The transmission and suspension on the ZDX are both adjustable. The six-speed transmission includes a manual shift mode that allows drivers to use steering wheel-mounted paddle shifters to move up and down through the gears. The suspension has both a "comfort" and "sport" setting. Although manually shifting the transmission improved performance, the differences between the suspension setting were harder to feel. The "comfort" setting is not overly soft, and the "sport" setting is not too firm. The truth is, the ZDX is too large to be thrown around like a sports car anyway, and the transmission shifts well enough in the automatic mode that most drivers probably won't use the manual mode very often.

Our test car came loaded with two option packages that added thousands to the bas price. One was the Tech Package that included leather trimmed sports seats, a navigation system with a rear view camera, an upgraded stereo, links to real-time traffic and weather, and more. The other was an Advance Package that included a blind spot warning system, a collision mitigation braking system and more.

While we appreciated the various options, only two were really essential - the rear view camera and blind spot warning system. The aggressive rear end styling reduces visibility out the back and along the rear flanks. Rear views are also compromised by a wing that runs across the hatchback, a styling touch also found on the Crosstour.

The sloping roof also makes getting in and out of the rear seats a little tricky, especially for taller passengers. Rear headroom is also compromised, although the seats themselves are comfortable and have decent legroom.
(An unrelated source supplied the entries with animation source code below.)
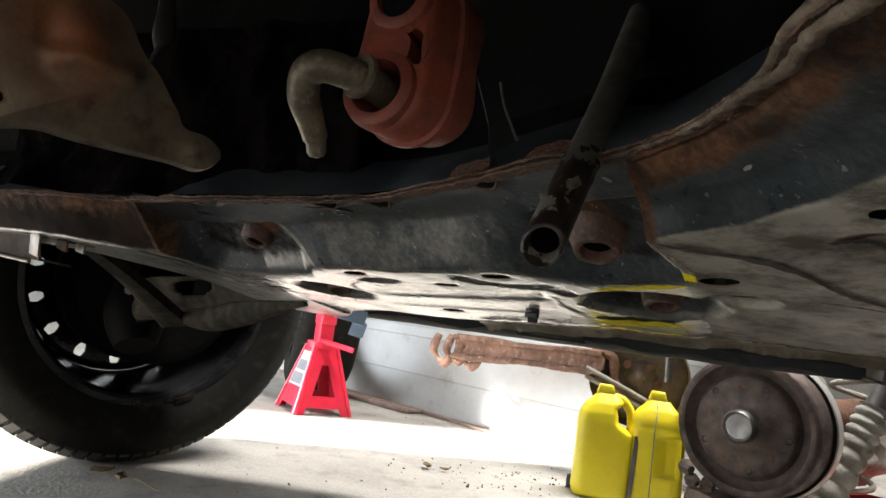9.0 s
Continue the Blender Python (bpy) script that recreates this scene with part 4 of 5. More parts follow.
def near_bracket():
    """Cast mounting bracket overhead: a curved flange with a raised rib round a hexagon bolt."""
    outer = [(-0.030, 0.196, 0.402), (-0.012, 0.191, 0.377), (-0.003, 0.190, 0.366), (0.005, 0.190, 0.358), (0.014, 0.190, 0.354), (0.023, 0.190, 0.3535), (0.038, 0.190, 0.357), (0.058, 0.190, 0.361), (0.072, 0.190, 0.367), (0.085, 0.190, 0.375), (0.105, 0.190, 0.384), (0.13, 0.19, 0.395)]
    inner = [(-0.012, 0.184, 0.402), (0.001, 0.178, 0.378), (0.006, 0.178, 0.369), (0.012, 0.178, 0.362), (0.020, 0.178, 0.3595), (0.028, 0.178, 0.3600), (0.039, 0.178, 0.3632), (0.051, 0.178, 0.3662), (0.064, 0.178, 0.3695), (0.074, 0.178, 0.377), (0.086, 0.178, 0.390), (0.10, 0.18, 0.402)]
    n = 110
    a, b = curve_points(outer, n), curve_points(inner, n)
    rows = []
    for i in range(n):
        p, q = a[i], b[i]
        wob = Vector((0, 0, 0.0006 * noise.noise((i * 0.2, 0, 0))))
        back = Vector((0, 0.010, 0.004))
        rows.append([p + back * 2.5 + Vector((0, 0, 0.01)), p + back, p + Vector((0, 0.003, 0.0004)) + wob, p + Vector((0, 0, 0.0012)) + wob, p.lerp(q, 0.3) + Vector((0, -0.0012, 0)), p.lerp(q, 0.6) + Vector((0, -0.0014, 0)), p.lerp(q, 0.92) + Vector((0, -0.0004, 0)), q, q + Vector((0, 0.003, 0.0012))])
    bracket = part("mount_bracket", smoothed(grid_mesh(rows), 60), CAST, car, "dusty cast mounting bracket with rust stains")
    # The surfaces behind the rim are black to paint the shadow gap there.
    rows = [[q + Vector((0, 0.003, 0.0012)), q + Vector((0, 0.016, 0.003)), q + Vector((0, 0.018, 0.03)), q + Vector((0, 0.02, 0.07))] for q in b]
    part("hollow_shade", smoothed(grid_mesh(rows), 60), SHADEBLACK, bracket, "dark hollow behind the bracket's rim")
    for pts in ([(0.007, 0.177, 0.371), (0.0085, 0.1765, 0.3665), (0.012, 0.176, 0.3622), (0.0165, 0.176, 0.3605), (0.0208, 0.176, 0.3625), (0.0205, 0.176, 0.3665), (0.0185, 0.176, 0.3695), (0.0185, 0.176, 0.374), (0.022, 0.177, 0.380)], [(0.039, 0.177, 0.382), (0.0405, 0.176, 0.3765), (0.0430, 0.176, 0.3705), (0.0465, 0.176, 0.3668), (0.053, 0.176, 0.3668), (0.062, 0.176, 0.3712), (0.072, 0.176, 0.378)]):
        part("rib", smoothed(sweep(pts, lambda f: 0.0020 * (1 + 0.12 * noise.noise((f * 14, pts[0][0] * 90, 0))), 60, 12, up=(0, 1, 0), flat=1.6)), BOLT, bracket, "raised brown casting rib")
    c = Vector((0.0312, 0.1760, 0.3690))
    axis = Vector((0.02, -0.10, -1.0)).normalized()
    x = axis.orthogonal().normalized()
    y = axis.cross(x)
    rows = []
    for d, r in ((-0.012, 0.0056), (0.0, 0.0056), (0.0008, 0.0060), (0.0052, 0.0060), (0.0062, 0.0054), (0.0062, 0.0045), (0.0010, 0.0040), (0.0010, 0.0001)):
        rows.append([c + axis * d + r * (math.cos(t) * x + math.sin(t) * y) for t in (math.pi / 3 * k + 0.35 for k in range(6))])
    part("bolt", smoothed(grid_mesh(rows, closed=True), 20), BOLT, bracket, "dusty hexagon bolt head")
    part("washer", smoothed(turned([(-0.002, 0.0105), (0.0, 0.0100), (0.0006, 0.0092), (0.0006, 0.004)], c, axis, 32)), SHADEBLACK, bracket)
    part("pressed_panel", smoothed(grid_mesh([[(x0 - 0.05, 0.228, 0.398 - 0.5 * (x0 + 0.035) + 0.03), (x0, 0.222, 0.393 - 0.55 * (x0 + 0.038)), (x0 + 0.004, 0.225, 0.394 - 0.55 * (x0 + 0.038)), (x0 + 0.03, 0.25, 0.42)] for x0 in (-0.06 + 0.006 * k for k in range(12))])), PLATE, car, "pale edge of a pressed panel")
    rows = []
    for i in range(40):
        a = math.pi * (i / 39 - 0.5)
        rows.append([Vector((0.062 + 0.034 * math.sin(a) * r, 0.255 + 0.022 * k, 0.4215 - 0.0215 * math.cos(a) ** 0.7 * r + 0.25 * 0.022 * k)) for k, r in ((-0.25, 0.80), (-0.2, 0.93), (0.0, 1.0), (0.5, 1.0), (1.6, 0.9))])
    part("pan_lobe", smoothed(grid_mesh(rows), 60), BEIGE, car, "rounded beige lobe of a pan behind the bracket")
    # A black disc paints the shade of a small hole.
    part("pit", smoothed(turned([(0.0, 0.0011), (0.0006, 0.0009), (0.0006, 0.0)], (0.0385, 0.1878, 0.3585), (0, -1, -0.4), 12)), SHADEBLACK, bracket, "small dark pinhole")
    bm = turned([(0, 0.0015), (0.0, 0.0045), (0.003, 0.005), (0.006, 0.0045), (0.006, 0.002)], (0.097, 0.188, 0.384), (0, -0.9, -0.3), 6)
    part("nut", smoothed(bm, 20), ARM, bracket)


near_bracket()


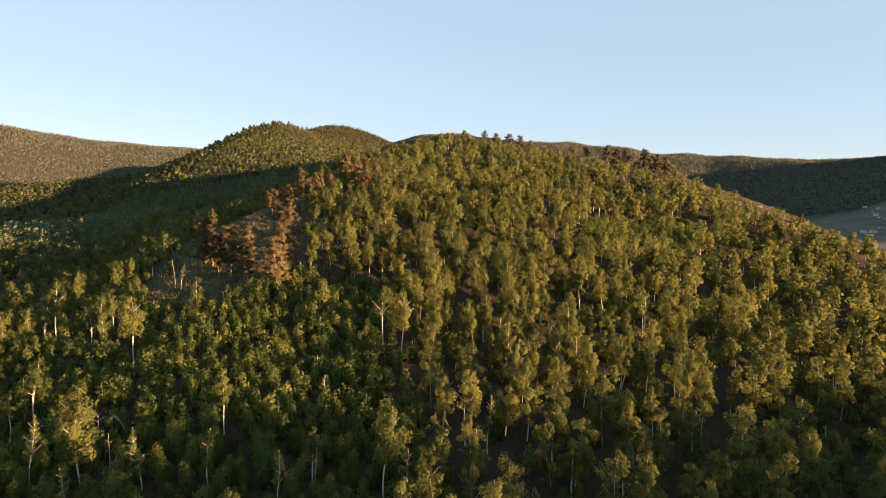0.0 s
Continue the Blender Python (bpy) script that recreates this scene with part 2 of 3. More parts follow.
def mesh_from(name, verts, faces, mats, index=None, normals=None, corner=None, **values):
    """One mesh from arrays of vertices and of faces with equal corner counts; values: a number per vertex under each name."""
    me = bpy.data.meshes.new(name)
    n, k = faces.shape
    me.vertices.add(len(verts))
    me.vertices.foreach_set("co", np.ascontiguousarray(verts, dtype=np.float32).ravel())
    me.loops.add(n * k)
    me.loops.foreach_set("vertex_index", np.ascontiguousarray(faces, dtype=np.int32).ravel())
    me.polygons.add(n)
    me.polygons.foreach_set("loop_start", np.arange(n, dtype=np.int32) * k)
    for m in mats:
        me.materials.append(m)
    if index is not None:
        me.polygons.foreach_set("material_index", np.ascontiguousarray(index, dtype=np.int32))
    for key, v in values.items():
        me.attributes.new(key, "FLOAT", "POINT").data.foreach_set("value", np.ascontiguousarray(v, dtype=np.float32))
    if corner is not None:
        me.attributes.new("corner", "FLOAT_VECTOR", "POINT").data.foreach_set("vector", np.ascontiguousarray(corner, dtype=np.float32).ravel())
    me.update(calc_edges=True)
    if normals is not None:
        me.attributes.new("custom_normal", "FLOAT_VECTOR", "POINT").data.foreach_set("vector", np.ascontiguousarray(normals, dtype=np.float32).ravel())
    return me


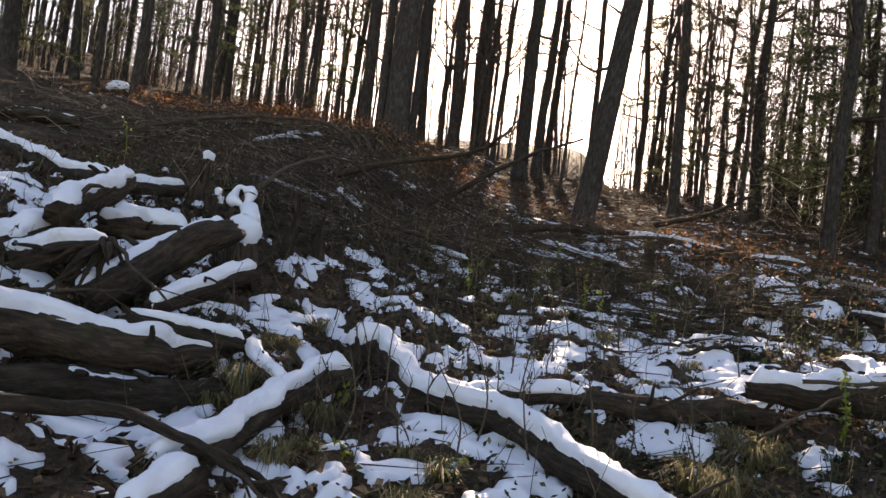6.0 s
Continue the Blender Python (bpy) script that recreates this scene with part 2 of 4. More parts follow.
def from_arrays(name, verts, faces, uvs=None):
    me = bpy.data.meshes.new(name)
    verts, faces = np.asarray(verts, np.float32), np.asarray(faces, np.int32)
    k = faces.shape[1]
    me.vertices.add(len(verts))
    me.vertices.foreach_set("co", verts.ravel())
    me.loops.add(faces.size)
    me.loops.foreach_set("vertex_index", faces.ravel())
    me.polygons.add(len(faces))
    me.polygons.foreach_set("loop_start", np.arange(0, faces.size, k, dtype=np.int32))
    me.polygons.foreach_set("loop_total", np.full(len(faces), k, np.int32))
    if uvs is not None:
        me.uv_layers.new(name="UVMap").data.foreach_set("uv", np.asarray(uvs, np.float32).ravel())
    me.update(calc_edges=True)
    me.polygons.foreach_set("use_smooth", np.ones(len(faces), bool))
    return me


def sheet(name, xs, ys, z, keep=None):
    gx, gy = np.meshgrid(xs, ys)
    gz = z(gx, gy)
    idx = np.arange(gx.size).reshape(gx.shape)
    f = np.stack([idx[:-1, :-1], idx[:-1, 1:], idx[1:, 1:], idx[1:, :-1]], -1).reshape(-1, 4)
    v = np.stack([gx, gy, gz], -1).reshape(-1, 3)
    if keep is not None:
        ok = keep(gx, gy).reshape(-1)
        f = f[ok[f].any(1)]
        used, inv = np.unique(f, return_inverse=True)
        v, f = v[used], inv.reshape(-1, 4)
    return from_arrays(name, v, f)


XS = spread((-6.2, 5.6, 0.055), [(-16, -6.2, 0.2), (5.6, 16, 0.2), (-40, -16, 0.5), (16, 40, 0.8), (-300, -40, 20), (40, 301, 20)])
YS = spread((2.4, 12.6, 0.055), [(-6, 2.4, 0.3), (12.6, 24, 0.18), (24, 45, 0.8), (45, 130, 4), (130, 400, 30), (-200, -6, 20)])
ground = new("ground", sheet("ground", XS, YS, floor_z))
ground.data.materials.append(GROUND)
tagged(ground, "dark forest floor of leaf litter and soil on a hillside", "ground", kind="structure")


def snow_z(x, y):
    m = snow_depth(x, y)
    lift = np.where(m > 0, 0.016 + 0.034 * (1 - np.exp(-np.maximum(m, 0) / 0.03)), 0.016 + m * 2.6)
    near = np.exp(-np.maximum(np.hypot(x, np.asarray(y) - 8) - 14, 0) / 12)
    soft = 0.94 * 0.17 * (fbm(np.asarray(x) * 1.9, np.asarray(y) * 1.9, 3) - 0.5) + 0.42 * 0.1 * (fbm(np.asarray(x) * 6.5, np.asarray(y) * 6.5, 9, 2) - 0.5)
    return hill(x, y) + humps(x, y) + soft * near + lift + 0.02 * (fbm(x * 3, y * 3, 77) - 0.5)


SX = spread((-6.2, 5.6, 0.032), [(-16, -6.2, 0.12), (5.6, 16, 0.12)])
SY = spread((2.4, 12.6, 0.032), [(12.6, 26, 0.12), (-8, 2.4, 0.09)])
snow = new("snow", sheet("snow", SX, SY, snow_z, lambda x, y: snow_depth(x, y) > -0.06))
snow.data.materials.append(SNOW)
tagged(snow, "patchy old snow lying between leaf litter and brush", "snow", kind="stuff")


# ---------------------------------------------------------------- mesh tools
class Soup:
    """Collects tubes and leaves into one mesh."""

    def __init__(self):
        self.v, self.f, self.uv, self.n = [], [], [], 0

    def add(self, v, f, uv=None):
        f = np.asarray(f, np.int64)
        self.v.append(np.asarray(v, float))
        self.f.append(f + self.n)
        self.uv.append(np.zeros((f.size, 2)) if uv is None else np.asarray(uv, float).reshape(-1, 2))
        self.n += len(v)
        return self

    def mesh(self, name, mat, origin=(0, 0, 0)):
        me = from_arrays(name, np.concatenate(self.v) - np.asarray(origin, float), np.concatenate(self.f), np.concatenate(self.uv))
        me.materials.append(mat)
        return me


def frames_of(p):
    t = np.gradient(p, axis=0)
    t /= np.linalg.norm(t, axis=1, keepdims=True) + 1e-9
    up = np.array([0, 0, 1.0]) if abs(t[:, 2]).mean() < 0.8 else np.array([0, 1.0, 0])
    s = np.cross(t, up)
    s /= np.linalg.norm(s, axis=1, keepdims=True) + 1e-9
    return t, s, np.cross(s, t)


def smooth_path(pts, n):
    """A Catmull-Rom line through the points."""
    p = np.asarray(pts, float)
    if len(p) == 2:
        return p[0] + (p[1] - p[0]) * np.linspace(0, 1, n)[:, None]
    q = np.vstack([2 * p[0] - p[1], p, 2 * p[-1] - p[-2]])
    u = np.linspace(0, len(p) - 1 - 1e-6, n)
    i = u.astype(int)
    f = (u - i)[:, None]
    a, b, c, d = q[i], q[i + 1], q[i + 2], q[i + 3]
    return 0.5 * (2 * b + (c - a) * f + (2 * a - 5 * b + 4 * c - d) * f ** 2 + (3 * b - a - 3 * c + d) * f ** 3)


def tube(soup, p, r, sides=6, rough=0.0, seed=0, caps=False):
    p, r = np.asarray(p, float), np.broadcast_to(np.asarray(r, float), len(p))
    t, s, u = frames_of(p)
    a = np.linspace(0, 2 * np.pi, sides, endpoint=False)
    along = np.r_[0, np.cumsum(np.linalg.norm(np.diff(p, axis=0), axis=1))]
    rr = r[:, None] * np.ones(sides)
    if rough:
        rr = rr * (1 + rough * 2 * (0.6 * fbm(np.cos(a)[None] * 1.5 + along[:, None] * 3 + seed, np.sin(a)[None] * 1.5 + along[:, None] * 0.7, seed, 3) + 0.4 * fbm(np.cos(a)[None] * 3.5 + along[:, None] * 2 + seed, np.sin(a)[None] * 3.5 + along[:, None] * 9, seed + 1, 2) - 0.5))
    v = p[:, None] + rr[..., None] * (np.cos(a)[None, :, None] * s[:, None] + np.sin(a)[None, :, None] * u[:, None])
    n, k = len(p), sides
    if caps:
        jag = (np.random.default_rng(seed).random((2, k)) - 0.4) * r.mean() * 0.9
        v[0] -= t[0] * jag[0][:, None]
        v[-1] += t[-1] * jag[1][:, None]
    i = np.arange((n - 1) * k).reshape(n - 1, k)
    j = np.roll(i, -1, axis=1)
    f = np.stack([i, j, j + k, i + k], -1).reshape(-1, 4)
    w = np.arange(k + 1) / k * 2 * np.pi * r.mean()
    uv = np.stack([np.stack([np.broadcast_to(w[:-1], (n - 1, k)), np.broadcast_to(along[:-1, None], (n - 1, k))], -1),
                   np.stack([np.broadcast_to(w[1:], (n - 1, k)), np.broadcast_to(along[:-1, None], (n - 1, k))], -1),
                   np.stack([np.broadcast_to(w[1:], (n - 1, k)), np.broadcast_to(along[1:, None], (n - 1, k))], -1),
                   np.stack([np.broadcast_to(w[:-1], (n - 1, k)), np.broadcast_to(along[1:, None], (n - 1, k))], -1)], 2)
    v = v.reshape(-1, 3)
    if caps:
        c0, c1 = len(v), len(v) + 1
        v = np.vstack([v, p[0] + t[0] * r[0] * 0.25, p[-1] - t[-1] * r[-1] * 0.25])
        ring = np.arange(k)
        h0 = np.stack([np.roll(ring, -2)[0::2], np.roll(ring, -1)[0::2], ring[0::2], np.full(len(ring[0::2]), c0)], -1)
        h1 = np.stack([ring[0::2], np.roll(ring, -1)[0::2], np.roll(ring, -2)[0::2], np.full(len(ring[0::2]), c1 - (n - 1) * k)], -1) + (n - 1) * k
        f = np.vstack([f, h0, h1])
        uv = np.vstack([uv.reshape(-1, 2), np.tile([[0.1, 0.1]], ((len(h0) + len(h1)) * 4, 1)) + (f[-len(h0) - len(h1):].reshape(-1, 1) % 7) * 0.013])
    return soup.add(v, f, uv)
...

Despite their unconventional looks, the ZDX and Crosstour are part of a relatively new but fast-growing automotive segment - urban-only crossovers. Despite the availability of all-wheel-drive, these vehicles are not intended to be taken off road, not even on logging roads. Among other things, they come standard with performance street tires and have low air dams that are easily damaged by deep ruts and even small rocks. Other examples include the Cadillac SRX, Ford Edge and Toyota Venza.

Of course, many crossover and SUV owners never take their vehicles off road anyway. But such vehicles have historically been designed with capability of leaving the pavement behind, an attribute that companies like Jeep, Land Rover and Subaru still advertise. The all-wheel-drive systems on the new generation of urban crossover are more designed for dealing with potholes, heavy rain and light snow, however - which is not a bad thing in the Pacific Northwest.

It's easy to look at the ZDX as a design exercise that somehow made it into production with everything that Acura is known for still intact. The automotive world would be a more entertaining place if other manufacturers occasionally did the same thing.

• Model: 2011 ZDX.

• Manufacturer: Acura.

• Class: Midsize crossover.

• Layout: Front engine, front and all-wheel-drive (as tested).

• Style: Four door, five-passenger hatchback.

• Engine: 3.7-liter V6 (300 hp).

• Transmissions: Six-speed automatic.

• EPA estimated city/highway mileage: 16/23.

• Price: Beginning at approximately $46,000 ($56,855 as tested).